**Written instruction**
Copy the data that follows exactly. Include no pictures.
<<<<
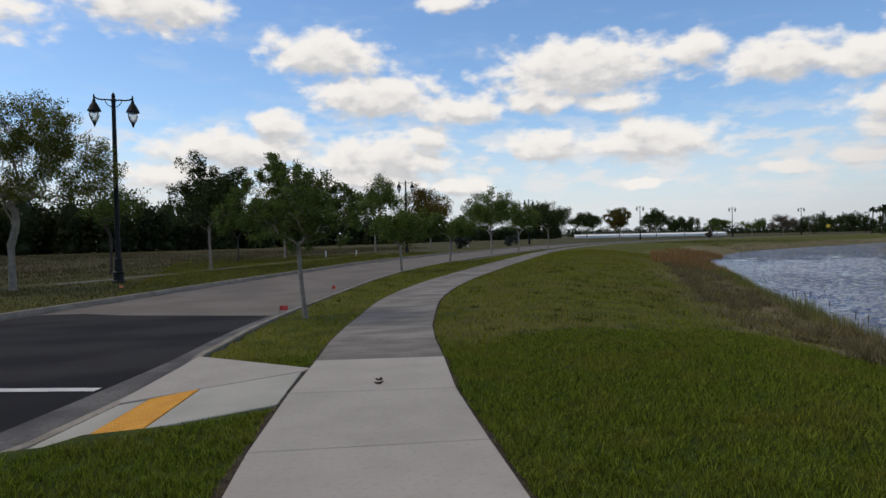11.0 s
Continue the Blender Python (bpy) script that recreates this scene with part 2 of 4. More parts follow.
def ground_material():
    """Lawn, dry field and rough bank, blended by the zone stored on the ground's points."""
    m = bpy.data.materials.new("ground_cover")
    m.use_nodes = True
    N, L = m.node_tree.nodes, m.node_tree.links
    b = N["Principled BSDF"]
    b.inputs["Roughness"].default_value, b.inputs["Specular IOR Level"].default_value = 0.95, 0.15
    co = N.new("ShaderNodeTexCoord").outputs["Object"]
    at = N.new("ShaderNodeAttribute")
    at.attribute_name = "zone"
    sep = N.new("ShaderNodeSeparateColor")
    L.new(at.outputs["Color"], sep.inputs[0])

    def noise_at(s, d=5.0):
        n = N.new("ShaderNodeTexNoise")
        n.inputs["Scale"].default_value, n.inputs["Detail"].default_value = s, d
        L.new(co, n.inputs["Vector"])
        return n.outputs["Fac"]
    wide, mid, fine = noise_at(0.22), noise_at(1.7), noise_at(34.0, 3.0)
    sod = mixed(N, L, step_range(N, L, mid, 0.35, 0.68), (0.034, 0.052, 0.005), (0.066, 0.092, 0.009))
    lawn = mixed(N, L, step_range(N, L, mid, 0.36, 0.62), (0.064, 0.080, 0.006), (0.126, 0.130, 0.012))
    lawn = mixed(N, L, step_range(N, L, wide, 0.46, 0.66, 0.0, 0.5), lawn, (0.125, 0.105, 0.034))
    field = mixed(N, L, step_range(N, L, mid, 0.3, 0.65), (0.105, 0.082, 0.043), (0.062, 0.056, 0.024))
    field = mixed(N, L, step_range(N, L, wide, 0.46, 0.62, 0.0, 0.75), field, (0.070, 0.074, 0.024))
    bank = mixed(N, L, step_range(N, L, mid, 0.35, 0.65), (0.250, 0.198, 0.130), (0.145, 0.145, 0.052))
    c = mixed(N, L, sep.outputs[2], lawn, sod)
    c = mixed(N, L, sep.outputs[0], c, field)
    c = mixed(N, L, sep.outputs[1], c, bank)
    c = mixed(N, L, at.outputs["Alpha"], c, mixed(N, L, step_range(N, L, wide, 0.4, 0.62), (0.046, 0.043, 0.018), (0.070, 0.056, 0.028)))
    c = mixed(N, L, step_range(N, L, fine, 0.4, 0.75, 0.0, 0.5), c, (0.030, 0.036, 0.010))
    L.new(c, b.inputs["Base Color"])
    bn = N.new("ShaderNodeBump")
    bn.inputs["Strength"].default_value, bn.inputs["Distance"].default_value = 0.7, 0.05
    L.new(fine, bn.inputs["Height"]), L.new(bn.outputs[0], b.inputs["Normal"])
    return m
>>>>
**Complete output**
11.0 s
Continue the Blender Python (bpy) script that recreates this scene with part 2 of 4. More parts follow.
def ground_material():
    """Lawn, dry field and rough bank, blended by the zone stored on the ground's points."""
    m = bpy.data.materials.new("ground_cover")
    m.use_nodes = True
    N, L = m.node_tree.nodes, m.node_tree.links
    b = N["Principled BSDF"]
    b.inputs["Roughness"].default_value, b.inputs["Specular IOR Level"].default_value = 0.95, 0.15
    co = N.new("ShaderNodeTexCoord").outputs["Object"]
    at = N.new("ShaderNodeAttribute")
    at.attribute_name = "zone"
    sep = N.new("ShaderNodeSeparateColor")
    L.new(at.outputs["Color"], sep.inputs[0])

    def noise_at(s, d=5.0):
        n = N.new("ShaderNodeTexNoise")
        n.inputs["Scale"].default_value, n.inputs["Detail"].default_value = s, d
        L.new(co, n.inputs["Vector"])
        return n.outputs["Fac"]
    wide, mid, fine = noise_at(0.22), noise_at(1.7), noise_at(34.0, 3.0)
    sod = mixed(N, L, step_range(N, L, mid, 0.35, 0.68), (0.034, 0.052, 0.005), (0.066, 0.092, 0.009))
    lawn = mixed(N, L, step_range(N, L, mid, 0.36, 0.62), (0.064, 0.080, 0.006), (0.126, 0.130, 0.012))
    lawn = mixed(N, L, step_range(N, L, wide, 0.46, 0.66, 0.0, 0.5), lawn, (0.125, 0.105, 0.034))
    field = mixed(N, L, step_range(N, L, mid, 0.3, 0.65), (0.105, 0.082, 0.043), (0.062, 0.056, 0.024))
    field = mixed(N, L, step_range(N, L, wide, 0.46, 0.62, 0.0, 0.75), field, (0.070, 0.074, 0.024))
    bank = mixed(N, L, step_range(N, L, mid, 0.35, 0.65), (0.250, 0.198, 0.130), (0.145, 0.145, 0.052))
    c = mixed(N, L, sep.outputs[2], lawn, sod)
    c = mixed(N, L, sep.outputs[0], c, field)
    c = mixed(N, L, sep.outputs[1], c, bank)
    c = mixed(N, L, at.outputs["Alpha"], c, mixed(N, L, step_range(N, L, wide, 0.4, 0.62), (0.046, 0.043, 0.018), (0.070, 0.056, 0.028)))
    c = mixed(N, L, step_range(N, L, fine, 0.4, 0.75, 0.0, 0.5), c, (0.030, 0.036, 0.010))
    L.new(c, b.inputs["Base Color"])
    bn = N.new("ShaderNodeBump")
    bn.inputs["Strength"].default_value, bn.inputs["Distance"].default_value = 0.7, 0.05
    L.new(fine, bn.inputs["Height"]), L.new(bn.outputs[0], b.inputs["Normal"])
    return m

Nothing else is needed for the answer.